The plane boarded late, and then we waited almost an hour for people who were on incoming, delayed flights. Then there was de-icing. By the time we got out we were something like two hours late and I was surely going to miss my connecting flight. I was disappointed, but I tried to look on the bright side: I could work on research, due when I returned.

There was no bright side to the food served. I chose a turkey sandwich over ham. It was about the length of my forefinger and the mayonnaise was the most prominent taste in the whole piece. The Ruffles and the Milky Way did nothing for me, and even the apple juice tasted watered down and tawdry. I thought that the time of crappy airline food passed in the 1980s; apparently it’s the Continental Airlines norm. Continental: Godawful/5.

As expected, most of us missed our connecting flights, and Continental refused to give anyone hotel rooms because it was a “weather-related” delay. Luckily Brian, one of my great friends, lives in Houston and I met him at the downtown Hilton. We then went to a bar near his house. It was Texas: lots of wood, crap on the walls, rowdy men, stunning Latinas. We sat down at the bar. I ordered a cheeseburger and fries and we split a pitcher of some local beer.

The burger was amazing. It was the size of my outstretched hand, meaty, fatty and delicious. The cheese melded into the patty and the bun barely fit it all in; the lettuce was finely chopped and slid out a little but, with the sauces, was easily scooped up. The fries were well-cooked and heavily salted. The beer was heavy and tasted like eternal hope.

With sudden time to pause over the perfection, Brian and I talked about our recent relationships – the ones we’d been in and the one I’m in now. Two of the Latinas sidled up to the bar next to us. It was then, very very slightly buzzed, that I realized how much I liked my girlfriend. Later, though, I realized how glad I was that she wasn’t with me on that trip, because for the next 24 hours I had the worst beefy farts of my life. Tavern: 5/5.

Burger King in Avon

Tavern on Gray in Houston


Friday, January 11, 2008

Town Fryer

3859 Superior Ave E
Cleveland, OH 44114
(216) 426-9235

By D. John Horseradish

The proverbial hills and valleys of life do not only apply in the macro, life-long sense, but also in varying occurrences of any length: Patrick Swayze’s career peaking at Roadhouse, diving at Point Break, and the resurgence his of street cred in the 16-wheeler epic Black Dog; Interpol’s Turn On The Bright Lights’ fantastic first 5 songs, thereafter plummeting into the abyss following “Say Hello To the Angels”; my recent lunch at the Town Fryer.

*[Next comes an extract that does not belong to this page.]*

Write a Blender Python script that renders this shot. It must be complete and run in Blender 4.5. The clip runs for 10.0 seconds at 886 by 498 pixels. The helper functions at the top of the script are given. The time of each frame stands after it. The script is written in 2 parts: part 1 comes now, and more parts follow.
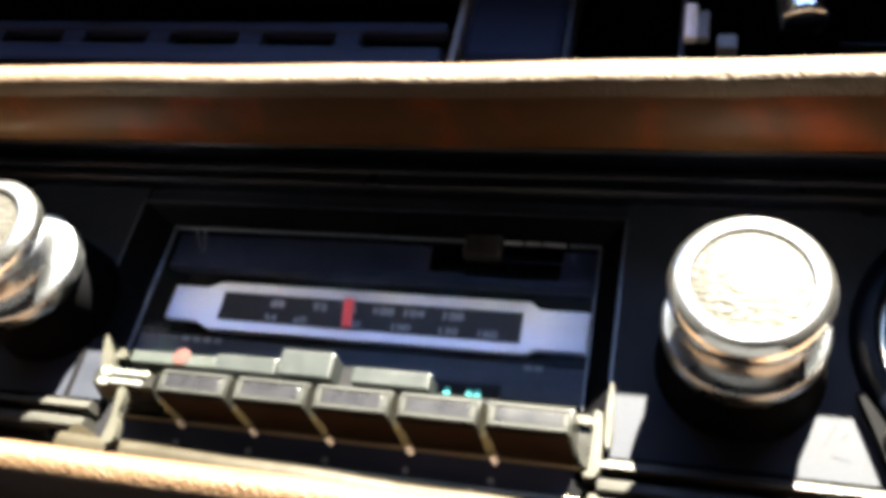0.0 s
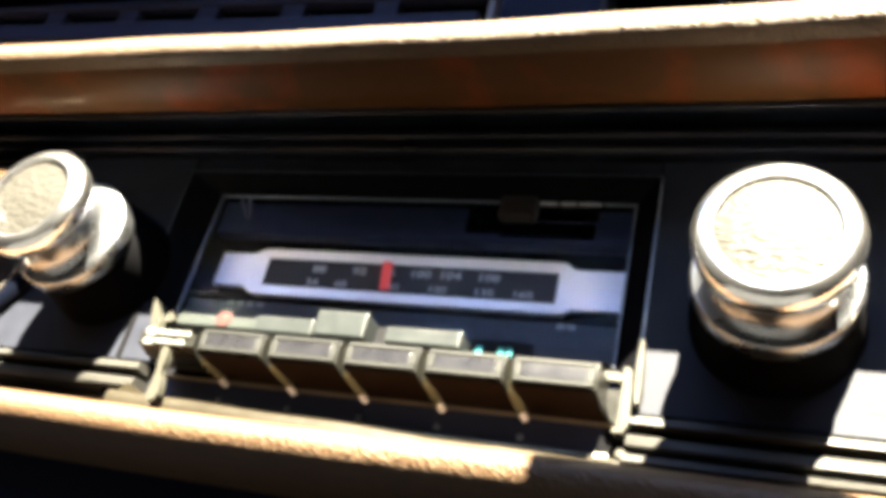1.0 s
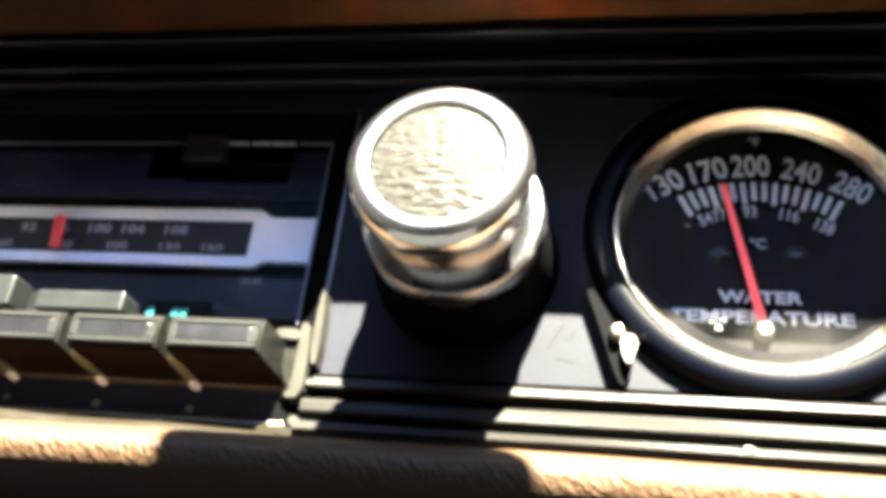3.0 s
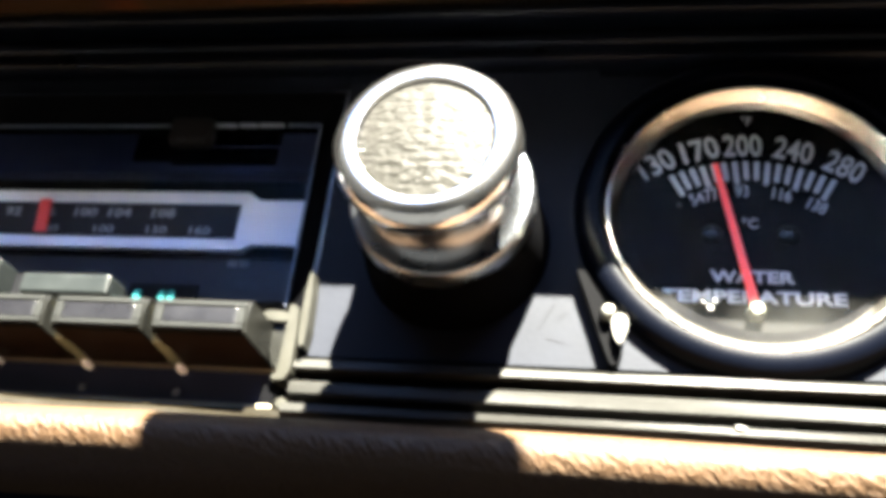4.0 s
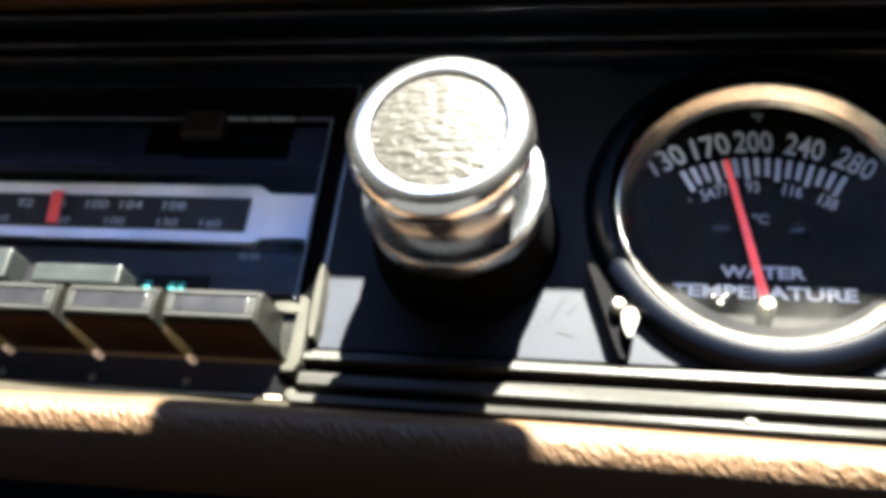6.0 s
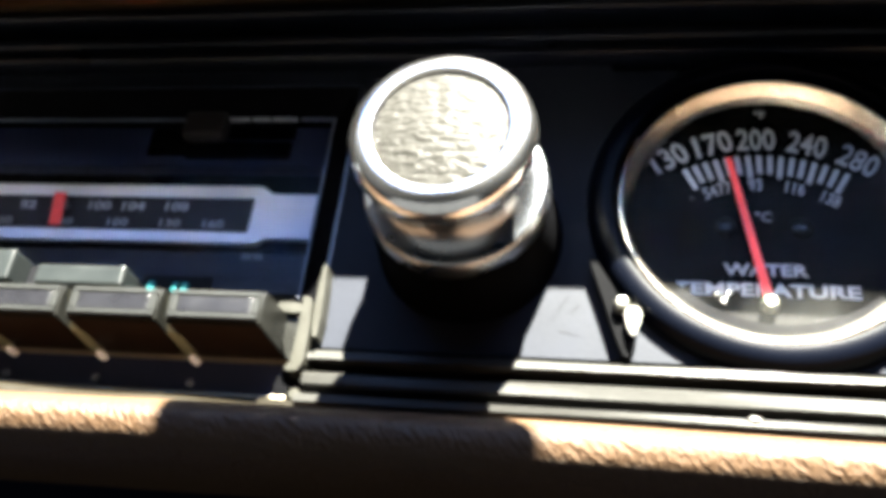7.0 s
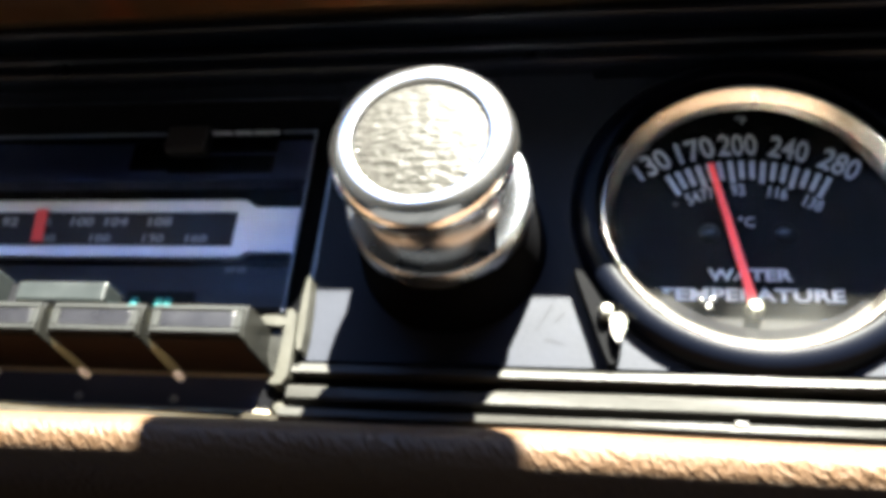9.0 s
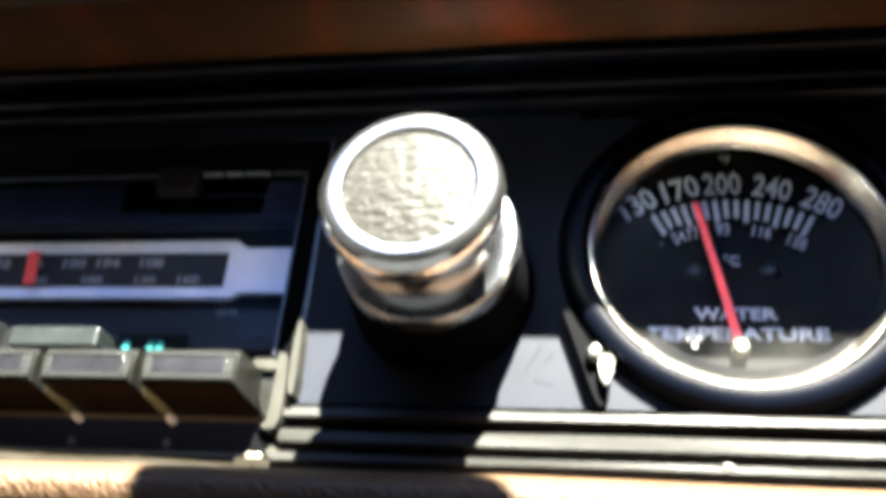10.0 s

We began our lunch with an order of mussels. I was unsure of our order. Considering the name of the establishment is entitled “The Town Fryer”, un-fried mussels did not immediately seem a logical option. We received a sizable mound of mussels (non-fried) capable of making Hunk Hogan envious, placed atop a bed of angel hair pasta. Any residual mussel fish taste was covered by a pleasant garlic butter sauce capable of masking the pungent taste of a late 19th century French prostitute. The dish worked exceptionally well and set the stage for a meal I was eagerly anticipating. The mussels would prove to be the meal’s first “hill,” and would quickly decline.

My entrée was the daily special – white bean chicken chili and grilled cheese samich (I am aware “samich” is not the proper spelling of “sandwich”, however I don’t care and will forever refuse to change my spelling). The white bean chili was surprisingly short on both chicken and spice. As it is a southern restaurant I expected the chili to be spicy, but it did not even require my asking for additional southern sweet tea. This turned out to be beneficial, as I’ve had better sweet tea at Chick-Fil-A. Lastly, the chili was exceptionally heavy on sour cream – difficult considering Midwest and Scandinavian love of all things butter and cream, but true nonetheless. A Grilled Cheese can be a beautiful thing, but not this samich – minimal toast, minimal cheese; the only things massive about this samich were the manliness of the person eating it and his level of disappointment.

Luckily this lunch parabola ends on a high peak. Just as Corey Feldman resurrected his career by becoming a “musician,” fried Oreos would resurrect our Town Fryer dining experience. If it is possible to eat an unpleasant fried Oreo, it’s possible The Killers will no longer cover legendary bands whose songs are twice as good as anything they’ve ever written. It’s impossible, but impossibility inspires my never ceasing search for the perfect samich combo.